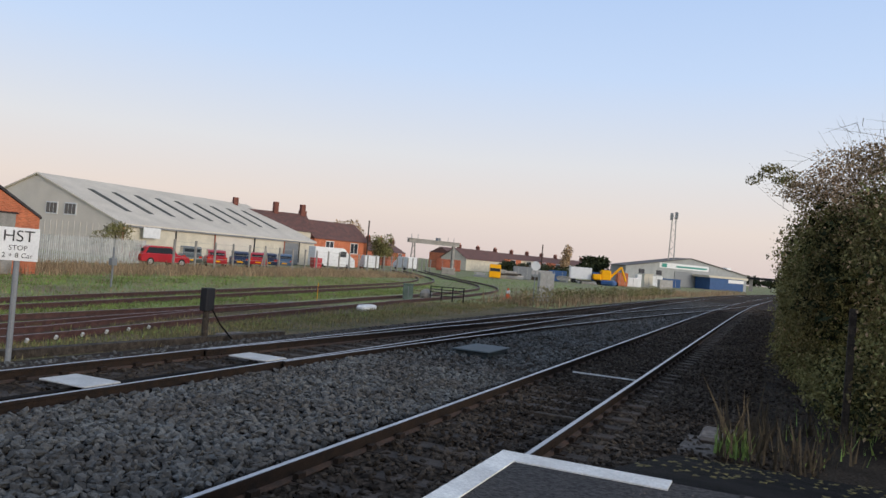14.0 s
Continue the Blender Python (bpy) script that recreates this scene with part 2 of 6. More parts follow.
RAIL_FOOT = mat("rusty_rail_foot", (0.085, 0.048, 0.032), 0.9, 0.3, 6, 50, 0.3, other=(0.05, 0.034, 0.026))
SIDING_TOP = mat("dull_siding_rail_head", (0.24, 0.20, 0.185), 0.6, 0.25, 4, 50, 0.1, other=(0.15, 0.11, 0.10))
CHIMNEY_BRICK = mat("sooty_chimney_brick", (0.20, 0.075, 0.055), 0.95, 0.25, 3, 25, 0.3)
DULL_WHITE = mat("weathered_white_board", (0.56, 0.55, 0.53), 0.8, 0.12, 3, 30, 0.1)
DULL_CLAD = mat("dull_grey_shed_cladding", (0.34, 0.35, 0.345), 0.8, 0.1, 0.6, 10, 0.05, spec=0.15)
BROWN_SHEET = mat("brown_grey_roof_sheet", (0.16, 0.14, 0.125), 0.9, 0.15, 0.5, 8, 0.05)
LOW_WEED = mat("low_brown_weed", (0.22, 0.175, 0.09), 0.9, 0.4, 0.6, 20, 0, other=(0.15, 0.155, 0.066), spread=-0.4, spec=0.1)
WEED = mat("dead_weed_stalk", (0.085, 0.064, 0.038), 0.9, 0.3, 0.5, 20, 0, spread=-0.4)


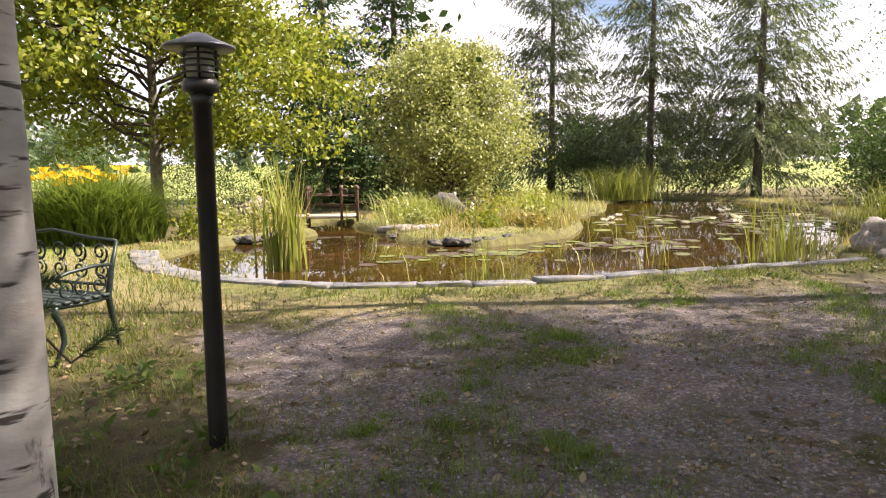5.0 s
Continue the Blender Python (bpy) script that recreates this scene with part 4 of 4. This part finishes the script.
bird_figure((9.25, 19.5, 0.42), 200, "white bird figurine on a bank rock", "white_paint")
bird_figure((9.85, 19.7, 0.12), 330, "white bird figurine beside a bank rock", "white_paint")
bird_figure((11.6, 17.9, 0.02), 250, "dark bird figurine among dry grass", "iron")
st = thing("wood_stump", "weathered stump with pale cut top on the bank", "stump", (13.1, 21.6, 0))
part("log", knotty(Shape().tube([(0, 0, -0.1), (0, 0, 0.2), (0.01, 0, 0.52)], [0.17, 0.14, 0.14], 14), 0.006, 2), "log_bark", st)
part("top", Shape().spin([(0, 0.535), (0.16, 0.533), (0.165, 0.515), (0, 0.512)], 16, (0.01, 0, 0)), "cut", st, "pale sawn wood")

br = thing("footbridge", "small footbridge with round-topped posts and scroll rail", "bridge", (5.85, 20.4, 0), -14)
part("deck", Shape().box((1.9, 0.9, 0.06), (0, 0, 0.16), bevel=0.01), "plank", br)
for y in (-0.45, 0.45):
    for x in (-0.95, -0.3, 0.55, 0.95):
        p = part("post", Shape().spin([(0, -0.3), (0.035, -0.3), (0.033, 0.82), (0.03, 0.84), (0, 0.84)], 10, (x, y, 0)), "iron", br)
        part("ball", Shape().spin([(0, 0.83), (0.045, 0.85), (0.06, 0.89), (0.045, 0.935), (0, 0.95)], 12, (x, y, 0)), "iron", p, smooth=True)
    for z in (0.42, 0.68):
        part("rail", Shape().tube([(-0.95, y, z), (0, y, z + 0.04), (0.95, y, z)], [0.016] * 3, 6), "iron", br)
    for x, fl in ((-0.6, 1), (-0.25, -1), (0.2, 1), (0.65, -1)):
        sc = scroll(x, 0.78, 0.11, 1.3, -1.57, y, flip=fl)
        part("rail_scroll", Shape().tube(sc, np.full(len(sc), 0.01), 5), "iron", br)
for x, y, a, ln in ((6.7, 16.6, 20, 1.2), (6.9, 16.9, 60, 0.9), (6.4, 17.2, -10, 1.1)):
    lg = solid("driftwood_log", knotty(Shape().tube([(0, 0, 0), (ln / 2, 0.05, 0.03), (ln, 0, 0.02)], [0.07, 0.08, 0.06], 10), 0.005, 4), "dead_wood", "grey driftwood log at the pond's edge", "log", (x, y, 0.05), a, "driftwood")

# reeds, sedges, bank grass


def clump(name, label, at, n, h, w, lean, spread, mat, seed, group="", category="plant"):
    r = np.random.default_rng(seed)
    root = np.stack([r.normal(size=n) * spread[0], r.normal(size=n) * spread[1], np.zeros(n)], 1)
    return solid(name, Shape().blades(root, h * r.uniform(0.55, 1.1, n), w, lean, r), mat, label, category, at, group=group, kind="stuff")


clump("reed_clump", "tall light green reeds standing in the pond", (3.75, 13.2, -0.3), 120, 2.0, 0.034, 0.26, (0.16, 0.13), "reed", 1, "reeds")
clump("reed_clump", "pale reeds at the kerb's end", (11.0, 10.7, -0.3), 90, 1.45, 0.02, 0.4, (0.4, 0.22), "reed", 2, "reeds")
clump("reed_clump", "thin reeds in shallow water", (9.2, 11.2, -0.3), 16, 1.1, 0.016, 0.5, (0.7, 0.35), "reed", 3, "reeds")
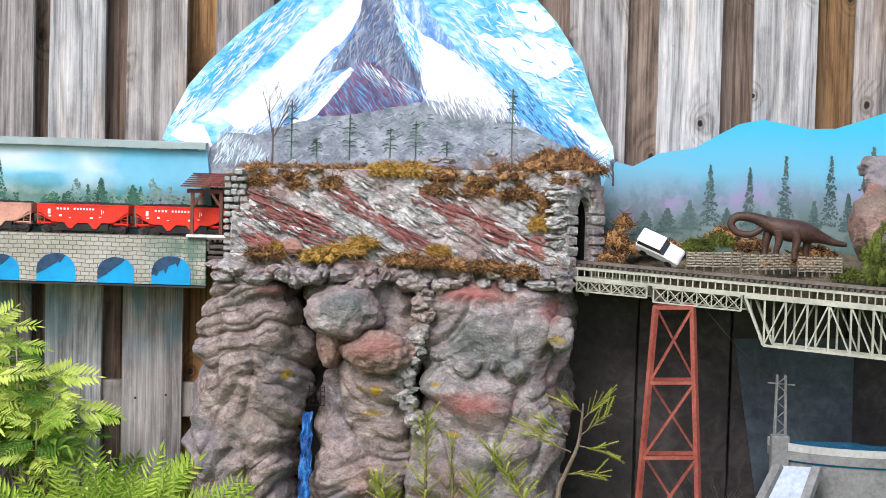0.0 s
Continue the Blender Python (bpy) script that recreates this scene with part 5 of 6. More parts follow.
LEGS = (
    [(1.068, -0.335, 0.912, 0.012), (1.061, -0.335, 0.886, 0.01), (1.059, -0.335, 0.864, 0.007), (1.057, -0.335, 0.846, 0.007)],
    [(1.085, -0.36, 0.91, 0.012), (1.086, -0.36, 0.884, 0.009), (1.081, -0.36, 0.863, 0.007), (1.082, -0.36, 0.845, 0.007)],
    [(1.123, -0.36, 0.908, 0.012), (1.126, -0.36, 0.883, 0.01), (1.122, -0.36, 0.862, 0.007), (1.123, -0.36, 0.844, 0.007)],
    [(1.147, -0.335, 0.908, 0.012), (1.153, -0.335, 0.885, 0.01), (1.151, -0.335, 0.864, 0.007), (1.152, -0.335, 0.846, 0.007)],
)
VANPOS = (0.825, -0.255, 0.845)
make_toys()


# ---- bridge ----
BRIDGE_PAINT = simple("pale_olive_bridge_paint", (0.30, 0.30, 0.24), (0.46, 0.46, 0.38), 60, 0.6)
TOWER_RED = simple("rust_red_paint", (0.20, 0.045, 0.03), (0.36, 0.10, 0.07), 60, 0.6)


def make_bridge():
    bridge = thing("girder_bridge", "pale olive lattice girder bridge with track", "bridge")
    a, b = [Vector(v) for v in [(0.619, -0.25, 0.806), (1.356, -0.66, 0.779)]]
    d = b - a
    side = Vector((-d.y, d.x, 0)).normalized() * 0.055
    up = Vector((0, 0, 1))
    for off, k in ((Vector(), "near_girder"), (side, "far_girder")):
        girder = part(k, bmesh.new(), BRIDGE_PAINT, bridge)
        bm = bmesh.new()
        p, q = a + off, b + off
        beam(bm, p, q, 0.006, 0.006)
        beam(bm, p - up * 0.022, q - up * 0.022, 0.006, 0.006)
        n = 46
        for i in range(n + 1):
            u = p.lerp(q, i / n)
            beam(bm, u, u - up * 0.022, 0.003, 0.003)
        old = girder.data
        girder.data = finish(bm, k, BRIDGE_PAINT)
        bpy.data.meshes.remove(old)
        # lower lattice spans
        for f0, f1, h in ((0.02, 0.235, 0.026), (0.255, 0.51, 0.034), (0.52, 0.98, 0.105)):
            u, v = p.lerp(q, f0) - up * 0.027, p.lerp(q, f1) - up * 0.027
            big = h > 0.05
            ins = 0.12 if big else 0.0
            lo0, lo1 = u.lerp(v, ins) - up * h, v.lerp(u, ins) - up * h
            t = 0.0055 if big else 0.0035
            struts = [(u, v, t * 1.6), (lo0, lo1, t), (u, lo0, t), (v, lo1, t)]
            for i in range(7):
                s0, s1 = lo0.lerp(lo1, i / 6), lo0.lerp(lo1, (i + 1) / 6)
                e0 = Vector((s0.x, s0.y, u.lerp(v, ins + (1 - 2 * ins) * i / 6).z))
                e1 = Vector((s1.x, s1.y, u.lerp(v, ins + (1 - 2 * ins) * (i + 1) / 6).z))
                struts.append((s0, e0, t * 0.8))
                if i < 6:
                    struts.append((s0, e1, t * 0.6) if i < 3 or not big else (e0, s1, t * 0.6))
                    if not big:
                        struts.append((e0, s1, t * 0.6))
            for s0, s1, w in struts:
                part("truss_strut", beam(bmesh.new(), s0, s1, w, w), BRIDGE_PAINT, bridge)
    for f in (0.02, 0.235, 0.255, 0.51):
        u = a.lerp(b, f)
        part("pier_plate", beam(bmesh.new(), u - up * 0.025, u + side - up * 0.065, 0.008, 0.008), BRIDGE_PAINT, bridge)
    ext = a - d.normalized() * 0.10
    for k in (0.25, 0.75):
        part("rail", beam(bmesh.new(), ext + side * k + up * 0.014, b + side * k + up * 0.014, 0.003, 0.006), RAIL_STEEL, bridge)
    bm = bmesh.new()
    for i in range(70):
        u = ext.lerp(b, i / 70)
        beam(bm, u + up * 0.007, u + side + up * 0.007, 0.008, 0.006)
    part("tie_deck", bm, TIE_WOOD, bridge)
    tower = thing("trestle_tower", "rust-red braced steel trestle tower under the bridge", "trestle tower")
    t0 = [Vector(v) for v in [(0.81, -0.4, 0.728), (0.893, -0.4, 0.731), (0.782, -0.42, 0.274), (0.918, -0.42, 0.279)]]
    deep = Vector((0.004, 0.06, 0.0))
    tops = [t0[0], t0[1], t0[1] + deep, t0[0] + deep]
    lows = [t0[2] + (t0[2] - t0[0]) * 0.66, t0[3] + (t0[3] - t0[1]) * 0.66]
    lows += [lows[1] + deep * 1.3, lows[0] + deep * 1.3]
    zmin = min(v.z for v in lows)
    for i in range(4):
        part("leg", beam(bmesh.new(), tops[i], lows[i], 0.011, 0.011), TOWER_RED, tower)
    levels = (0.0, 0.225, 0.45, 0.72, 0.99)
    for i in range(4):
        j = (i + 1) % 4
        for n0, n1 in zip(levels, levels[1:]):
            p0, p1, q0, q1 = tops[i].lerp(lows[i], n0), tops[j].lerp(lows[j], n0), tops[i].lerp(lows[i], n1), tops[j].lerp(lows[j], n1)
            part("crossbeam", beam(bmesh.new(), p0, p1, 0.010, 0.008), TOWER_RED, tower)
            part("brace", beam(bmesh.new(), p1, q0, 0.011, 0.005), TOWER_RED, tower)
    part("foot_block", box(bmesh.new(), (lows[0].x - 0.03, lows[0].y - 0.03, 0.0), (lows[2].x + 0.03, lows[2].y + 0.03, zmin + 0.02), 0.005), ROCK_PALE, tower, "pale footing")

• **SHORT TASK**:
Looking at the material above, count the lines containing the string "parts" and reply with the count alone.

• **THE OUTPUT**:
2